-- begin --

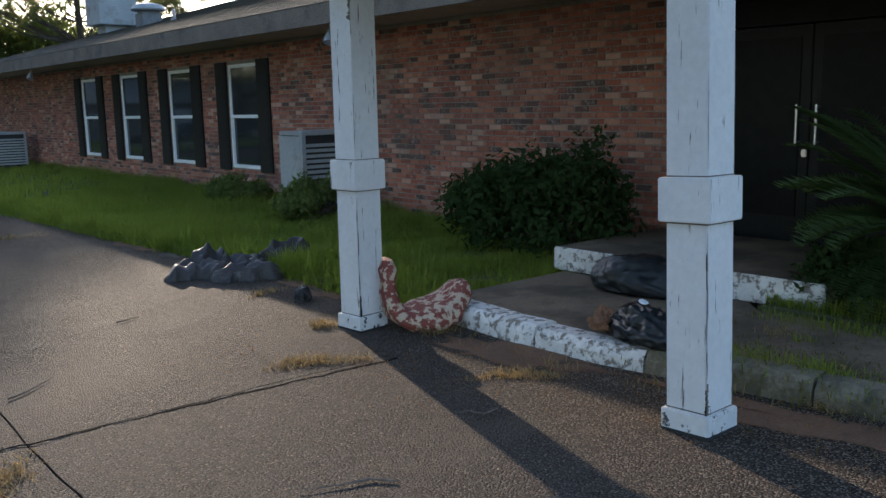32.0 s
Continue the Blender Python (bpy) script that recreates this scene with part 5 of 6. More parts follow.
for p in ([(-0.28, 16.94), (0.52, 16.8), (1.26, 16.04), (2.11, 16.06), (2.65, 16.03), (3.13, 16.05)], [(2.11, 16.06), (1.95, 15.5), (1.82, 15.09)], [(1.82, 15.09), (2.2, 14.72), (2.37, 14.52), (2.7, 14.85), (3.01, 14.91)],
          [(3.13, 16.05), (3.7, 16.45), (4.15, 16.13), (4.9, 16.0)], [(4.27, 17.94), (4.25, 18.39), (3.43, 18.13), (3.33, 18.42), (3.07, 18.68), (3.04, 19.08), (2.75, 19.34)], [(4.34, 19.75), (4.38, 19.24), (4.4, 18.72)], [(1.94, 24.88), (2.59, 24.86), (3.38, 24.44), (3.21, 23.78)], [(3.37, 18.51), (2.7, 18.6), (2.2, 18.9)], [(3.22, 22.2), (3.27, 21.52), (3.68, 21.11), (4.2, 20.95), (4.73, 20.95), (5.2, 21.3)],
          [(2.3, 6.5), (1.98, 5.89), (2.12, 5.1), (2.16, 4.49), (2.13, 4.21)], [(1.9, 3.83), (2.58, 3.64)], [(3.95, 6.4), (3.94, 5.6), (3.94, 5.03), (4.41, 4.7)], [(4.41, 4.7), (5.2, 4.75), (5.95, 4.93), (6.3, 5.6), (6.3, 6.17)],
          [(-0.04, 5.02), (0.35, 5.31), (0.5, 5.9)], [(2.67, 10.14), (3.4, 10.1), (4.07, 10.08), (6.0, 9.95), (8.6, 9.75)], [(4.07, 10.08), (3.9, 10.9), (3.5, 11.6)], [(0.1, 21.6), (0.38, 21.77), (0.72, 22.0)], [(0.81, 21.8), (0.93, 22.28), (1.16, 22.6), (1.46, 22.74), (1.96, 22.68)], [(0.85, 21.9), (1.1, 22.05), (1.35, 22.02)], [(0.95, 21.24), (0.5, 20.9), (0.1, 20.95)], [(4.9, 16.0), (6.2, 17.0), (8.1, 18.7)],
          [(3.4, 18.4), (5.0, 18.9), (6.8, 19.2), (8.4, 20.2)], [(1.2, 30.18), (2.26, 30.06), (2.6, 29.9)], [(0.5, 44.7), (1.46, 44.7), (2.07, 44.67)], [(-1.3, 13.9), (-1.1, 12.0), (-1.25, 9.0)],
          [(-0.5, 37.0), (-0.45, 33.0), (-0.5, 30.3), (-0.55, 26.5)], [(3.6, 38.3), (3.36, 37.4), (3.42, 36.7)]):
    crack(p, 0.023)
    dust(p, 0.04)
for p in ([(4.9, 17.2), (4.5, 16.6), (4.2, 16.7)], [(8.8, 21.5), (9.6, 21.0), (10.5, 21.1)], [(4.2, 9.0), (5.0, 8.3), (5.6, 7.0)], [(6.4, 9.4), (7.2, 8.6), (8.2, 8.2)]):
    crack(p, 0.05)


for p in ([(0.12 + 0.033 * (y - 26), y) for y in (6, 10, 14, 17, 20.5, 25, 28, 31, 36)], [(-3.0, 15.3), (-0.3, 15.15), (1.8, 15.08)], [(-3, 20.5), (-0.76, 20.29), (-0.09, 20.26), (0.5, 20.09)],
          [(-3, 25.15), (0.1, 25.05), (1.9, 24.97)], [(0.2, 27.35), (3.2, 27.25)], [(0.3, 30.2), (2.3, 30.05)], [(-3, 6.7), (0, 6.68), (2.4, 6.62)], [(-1.4, 10.2), (0.2, 10.05), (1.6, 10.02)], [(-2, 44.8), (0.8, 44.72), (3.0, 44.6)]):
    crack(p, 0.028, wander=0.55)


def blot(name, at, size, material, z, rng, label="", squash=0.6, n=28, turn=0.0):
    """A flat ragged patch of dirt or missing surface."""
    poly = []
    for k in range(n):
        a = 2 * math.pi * k / n
        r = size * (0.7 + 0.5 * noise.noise((math.cos(a) * 1.7 + at[0], math.sin(a) * 1.7 + at[1], 2.0)) + 0.3 * noise.noise((math.cos(a) * 9 + at[0], math.sin(a) * 9, 5.0)) + rng.uniform(-0.08, 0.08))
        x, y = r * math.cos(a), r * squash * math.sin(a)
        poly.append((at[0] + x * math.cos(turn) - y * math.sin(turn), at[1] + x * math.sin(turn) + y * math.cos(turn)))
    return part(name, slab(poly, z - 0.006, z), material, lot, label)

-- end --

Exercise
In the lines above, find each one with "part" and list it.

Expected answer
Continue the Blender Python (bpy) script that recreates this scene with part 5 of 6. More parts follow.
    return part(name, slab(poly, z - 0.006, z), material, lot, label)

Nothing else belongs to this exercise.